Administrative law – Decisions of administrative tribunals – Police Review Board – Police – Authority to arrest – Disciplinary proceedings – Public interest – Judicial review – Evidence
Adaikin v. Calgary (Police Service),  A.J. No. 1028, 2013 ABCA 333, Alberta Court of Appeal, September 30, 2013, P.W.L. Martin, B.K. O’Ferrall and B.L. Veldhuis JJ.A.
The appellant Constable pulled over a vehicle for speeding. While writing the speeding ticket in his cruiser, the driver became irate because he did not think he was speeding. The driver left his vehicle and approached the police officer’s car. The police officer stepped outside his vehicle and informed the driver to return to his car. The direction was ignored and the police officer again instructed the driver to get back into his car, or move to the sidewalk, otherwise he would be arrested. The driver returned to his car. The police officer then gave the driver the speeding ticket.
Subsequently, the driver filed a complaint against the officer with the Calgary Police Service. The Chief of Police ruled that the police officer exceeded his authority when he advised the driver that he would be arrested if he did not return to his car. An official warning was placed on the police officer’s file.
The officer appealed to the Law Enforcement Review Board, arguing that he acted appropriately in the circumstances. The Review Board affirmed the Chief of Police’s decision concluding that the driver maintained a reasonable distance, was not verbally abusive, stopped when instructed to do so and did not physically confront the officer. The Review Board found that the driver did not commit an offence. For these reasons, the Review Board found that the officer exceeded his authority when threatening arrest.
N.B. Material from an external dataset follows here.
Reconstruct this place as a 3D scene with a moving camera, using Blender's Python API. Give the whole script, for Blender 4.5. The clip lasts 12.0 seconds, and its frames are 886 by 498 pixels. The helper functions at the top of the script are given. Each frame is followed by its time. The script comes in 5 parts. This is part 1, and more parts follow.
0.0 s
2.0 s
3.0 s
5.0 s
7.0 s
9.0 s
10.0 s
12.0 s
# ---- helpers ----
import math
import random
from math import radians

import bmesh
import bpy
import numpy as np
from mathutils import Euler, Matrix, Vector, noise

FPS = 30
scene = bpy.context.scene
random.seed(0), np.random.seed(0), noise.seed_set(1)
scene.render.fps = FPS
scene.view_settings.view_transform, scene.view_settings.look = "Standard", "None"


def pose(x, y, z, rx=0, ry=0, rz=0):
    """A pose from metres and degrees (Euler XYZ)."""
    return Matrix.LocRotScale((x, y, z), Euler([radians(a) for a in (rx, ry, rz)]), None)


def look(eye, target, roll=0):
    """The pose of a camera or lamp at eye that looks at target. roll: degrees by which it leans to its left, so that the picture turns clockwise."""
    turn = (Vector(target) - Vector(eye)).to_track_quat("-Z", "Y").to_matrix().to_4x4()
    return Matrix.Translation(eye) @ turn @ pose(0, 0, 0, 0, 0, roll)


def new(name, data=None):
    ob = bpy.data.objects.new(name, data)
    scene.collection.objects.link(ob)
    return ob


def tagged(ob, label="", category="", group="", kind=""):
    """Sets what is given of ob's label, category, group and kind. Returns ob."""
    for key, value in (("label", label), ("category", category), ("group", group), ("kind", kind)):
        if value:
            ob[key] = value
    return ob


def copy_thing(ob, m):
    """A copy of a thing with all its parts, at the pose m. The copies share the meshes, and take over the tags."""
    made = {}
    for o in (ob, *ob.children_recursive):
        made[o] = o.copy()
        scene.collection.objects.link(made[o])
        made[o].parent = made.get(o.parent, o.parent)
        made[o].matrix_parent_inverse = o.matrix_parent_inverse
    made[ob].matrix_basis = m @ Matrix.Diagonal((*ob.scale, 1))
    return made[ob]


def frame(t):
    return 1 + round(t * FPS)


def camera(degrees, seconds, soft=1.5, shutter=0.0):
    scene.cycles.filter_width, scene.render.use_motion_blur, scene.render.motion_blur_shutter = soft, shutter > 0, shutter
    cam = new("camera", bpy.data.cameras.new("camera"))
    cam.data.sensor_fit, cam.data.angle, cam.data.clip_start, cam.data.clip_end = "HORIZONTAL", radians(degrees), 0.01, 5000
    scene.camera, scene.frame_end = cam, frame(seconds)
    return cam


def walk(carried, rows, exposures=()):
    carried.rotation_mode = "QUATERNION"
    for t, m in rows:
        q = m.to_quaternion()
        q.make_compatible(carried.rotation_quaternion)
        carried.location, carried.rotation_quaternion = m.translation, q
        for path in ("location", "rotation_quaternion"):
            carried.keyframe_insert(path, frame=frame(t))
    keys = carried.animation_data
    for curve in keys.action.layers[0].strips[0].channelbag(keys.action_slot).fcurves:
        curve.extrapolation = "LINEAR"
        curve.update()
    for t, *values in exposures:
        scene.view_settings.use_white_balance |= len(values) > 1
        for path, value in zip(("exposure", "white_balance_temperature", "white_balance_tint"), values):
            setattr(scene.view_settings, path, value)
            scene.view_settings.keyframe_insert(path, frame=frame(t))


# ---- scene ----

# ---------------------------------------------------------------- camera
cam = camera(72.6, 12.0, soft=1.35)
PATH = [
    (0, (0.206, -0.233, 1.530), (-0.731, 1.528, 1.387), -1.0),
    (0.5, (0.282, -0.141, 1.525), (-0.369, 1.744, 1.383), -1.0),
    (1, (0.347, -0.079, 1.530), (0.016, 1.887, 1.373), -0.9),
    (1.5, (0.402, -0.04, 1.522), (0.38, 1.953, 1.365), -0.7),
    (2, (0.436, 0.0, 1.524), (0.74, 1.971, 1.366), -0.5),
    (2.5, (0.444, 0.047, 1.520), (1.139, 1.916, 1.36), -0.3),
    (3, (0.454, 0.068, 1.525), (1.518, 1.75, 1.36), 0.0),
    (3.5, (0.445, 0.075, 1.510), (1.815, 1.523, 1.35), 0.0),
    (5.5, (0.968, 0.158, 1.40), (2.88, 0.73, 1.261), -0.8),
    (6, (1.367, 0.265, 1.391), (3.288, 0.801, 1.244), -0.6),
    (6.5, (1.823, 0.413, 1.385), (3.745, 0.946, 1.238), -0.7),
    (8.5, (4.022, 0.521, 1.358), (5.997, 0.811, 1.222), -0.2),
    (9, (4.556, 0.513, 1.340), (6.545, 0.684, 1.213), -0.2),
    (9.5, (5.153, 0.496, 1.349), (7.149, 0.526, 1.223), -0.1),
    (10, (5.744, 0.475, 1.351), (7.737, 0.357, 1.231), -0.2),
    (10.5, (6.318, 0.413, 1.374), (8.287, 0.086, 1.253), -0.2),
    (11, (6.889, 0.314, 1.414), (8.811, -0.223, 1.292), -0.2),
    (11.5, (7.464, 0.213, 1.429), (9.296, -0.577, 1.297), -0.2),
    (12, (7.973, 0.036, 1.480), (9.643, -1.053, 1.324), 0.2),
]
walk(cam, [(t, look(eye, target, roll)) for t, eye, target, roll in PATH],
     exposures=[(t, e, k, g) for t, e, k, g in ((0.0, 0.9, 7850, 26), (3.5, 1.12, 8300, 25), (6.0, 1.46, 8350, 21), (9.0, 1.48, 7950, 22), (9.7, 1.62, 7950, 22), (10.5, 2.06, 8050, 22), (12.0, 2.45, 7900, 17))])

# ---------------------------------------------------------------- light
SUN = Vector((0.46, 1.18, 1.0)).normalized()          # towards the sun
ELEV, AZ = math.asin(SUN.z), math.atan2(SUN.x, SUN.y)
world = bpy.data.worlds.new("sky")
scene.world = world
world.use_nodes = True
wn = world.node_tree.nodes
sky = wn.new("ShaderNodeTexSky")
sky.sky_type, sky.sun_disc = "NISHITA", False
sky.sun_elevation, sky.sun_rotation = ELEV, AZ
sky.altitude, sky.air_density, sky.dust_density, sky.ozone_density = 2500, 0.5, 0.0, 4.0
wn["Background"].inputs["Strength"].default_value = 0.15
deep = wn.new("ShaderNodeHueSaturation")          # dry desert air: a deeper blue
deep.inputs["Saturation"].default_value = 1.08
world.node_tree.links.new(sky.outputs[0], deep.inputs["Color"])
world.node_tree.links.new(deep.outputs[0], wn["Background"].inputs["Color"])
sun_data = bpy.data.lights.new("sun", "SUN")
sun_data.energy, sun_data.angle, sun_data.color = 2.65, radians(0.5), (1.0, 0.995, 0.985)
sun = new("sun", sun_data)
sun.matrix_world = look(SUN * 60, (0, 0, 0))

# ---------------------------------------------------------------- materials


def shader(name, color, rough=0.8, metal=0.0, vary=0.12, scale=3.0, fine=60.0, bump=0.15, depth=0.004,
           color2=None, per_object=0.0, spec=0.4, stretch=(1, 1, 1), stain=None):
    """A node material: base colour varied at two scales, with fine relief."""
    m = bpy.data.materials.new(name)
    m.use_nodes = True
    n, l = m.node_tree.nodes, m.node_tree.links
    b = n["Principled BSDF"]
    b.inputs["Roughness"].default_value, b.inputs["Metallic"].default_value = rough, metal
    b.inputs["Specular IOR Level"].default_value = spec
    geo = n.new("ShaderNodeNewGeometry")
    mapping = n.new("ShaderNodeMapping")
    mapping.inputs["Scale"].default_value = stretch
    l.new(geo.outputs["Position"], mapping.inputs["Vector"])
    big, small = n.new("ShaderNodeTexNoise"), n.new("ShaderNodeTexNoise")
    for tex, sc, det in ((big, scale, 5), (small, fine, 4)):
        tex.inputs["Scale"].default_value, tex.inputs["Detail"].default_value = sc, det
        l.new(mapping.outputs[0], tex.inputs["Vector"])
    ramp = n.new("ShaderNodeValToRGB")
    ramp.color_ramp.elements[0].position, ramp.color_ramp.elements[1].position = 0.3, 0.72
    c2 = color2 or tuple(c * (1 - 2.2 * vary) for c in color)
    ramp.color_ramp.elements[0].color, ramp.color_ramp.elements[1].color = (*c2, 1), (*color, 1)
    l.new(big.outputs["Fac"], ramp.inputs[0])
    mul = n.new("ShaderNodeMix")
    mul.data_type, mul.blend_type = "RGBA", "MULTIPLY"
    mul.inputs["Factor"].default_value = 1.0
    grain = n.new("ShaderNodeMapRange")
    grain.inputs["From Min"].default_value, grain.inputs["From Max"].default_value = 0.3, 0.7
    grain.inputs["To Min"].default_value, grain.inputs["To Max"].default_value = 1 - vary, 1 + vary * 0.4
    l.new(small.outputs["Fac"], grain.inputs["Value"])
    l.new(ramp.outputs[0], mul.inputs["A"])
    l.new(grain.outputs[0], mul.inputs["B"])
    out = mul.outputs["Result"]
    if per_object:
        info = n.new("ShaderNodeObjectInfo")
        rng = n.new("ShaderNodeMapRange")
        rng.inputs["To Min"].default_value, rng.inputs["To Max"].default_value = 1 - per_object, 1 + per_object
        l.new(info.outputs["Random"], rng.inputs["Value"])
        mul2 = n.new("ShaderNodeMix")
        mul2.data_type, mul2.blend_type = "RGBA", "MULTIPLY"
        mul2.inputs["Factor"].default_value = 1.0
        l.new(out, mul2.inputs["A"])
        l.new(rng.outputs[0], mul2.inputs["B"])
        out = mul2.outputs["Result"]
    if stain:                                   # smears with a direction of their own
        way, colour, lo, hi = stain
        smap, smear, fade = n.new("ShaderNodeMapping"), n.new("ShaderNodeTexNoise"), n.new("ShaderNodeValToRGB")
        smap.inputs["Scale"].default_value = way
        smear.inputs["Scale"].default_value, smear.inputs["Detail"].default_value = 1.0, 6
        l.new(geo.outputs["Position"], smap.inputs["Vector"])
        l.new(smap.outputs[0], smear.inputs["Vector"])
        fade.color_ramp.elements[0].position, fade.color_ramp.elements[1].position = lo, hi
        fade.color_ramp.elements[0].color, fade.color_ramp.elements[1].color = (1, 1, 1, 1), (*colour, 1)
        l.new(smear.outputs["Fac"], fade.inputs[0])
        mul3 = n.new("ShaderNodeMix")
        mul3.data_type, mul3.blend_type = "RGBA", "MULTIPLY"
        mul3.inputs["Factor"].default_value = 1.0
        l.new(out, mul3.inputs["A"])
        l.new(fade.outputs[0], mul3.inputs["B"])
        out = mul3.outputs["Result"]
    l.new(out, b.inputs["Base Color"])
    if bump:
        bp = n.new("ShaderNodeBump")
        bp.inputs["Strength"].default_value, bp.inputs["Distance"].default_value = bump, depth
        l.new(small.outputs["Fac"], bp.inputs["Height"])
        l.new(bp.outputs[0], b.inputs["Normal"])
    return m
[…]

The officer appealed this ruling to the Alberta Court of Appeal on the basis that the Review Board erred in law by concluding that he acted unlawfully by directing the driver to get back into his car or face arrest.
The Court of Appeal remitted the matter back to the Police Chief for reconsideration.
The Appeal Court recited authorities which maintain that a police officer may only arrest (or lawfully threaten to do so) if given such authority under statue or at common law. While police officers have the power to detain a motorist for a traffic violation, there are no specific statutory provisions dealing with the power of a police officer to direct an individual’s movements during the course of a traffic stop. According to the common law, the Appeal Court phrased the relevant appeal issue as follows: the issue is not whether the officer had the authority to tell the driver to return to his car or face arrest, but whether the exercise of this power was reasonably necessary in light of the totality of the circumstances (para. 12). Such a question involves balancing the seriousness of the risk to the public or individual safety (in this case the officer was performing his duty to enforce traffic safety) with the liberty interests of members of the public (restricting the driver’s physical movements to his care for a few moments).
The Appeal Court agreed with a previous Supreme Court of Canada decision that held it would be a rare case when it will be reasonably necessary for a police officer to arrest a motorist at a routine traffic stop, opining that training police officers to be less aggressive and more courteous at traffic stops would avoid most troublesome situations and defuse others. Despite this, the matter was remitted to the Police Chief for reconsideration to focus on the relevant issue including whether the officer had at his disposal less intrusive measures to ensure his safety and the continuation of his duty to issue the traffic ticket.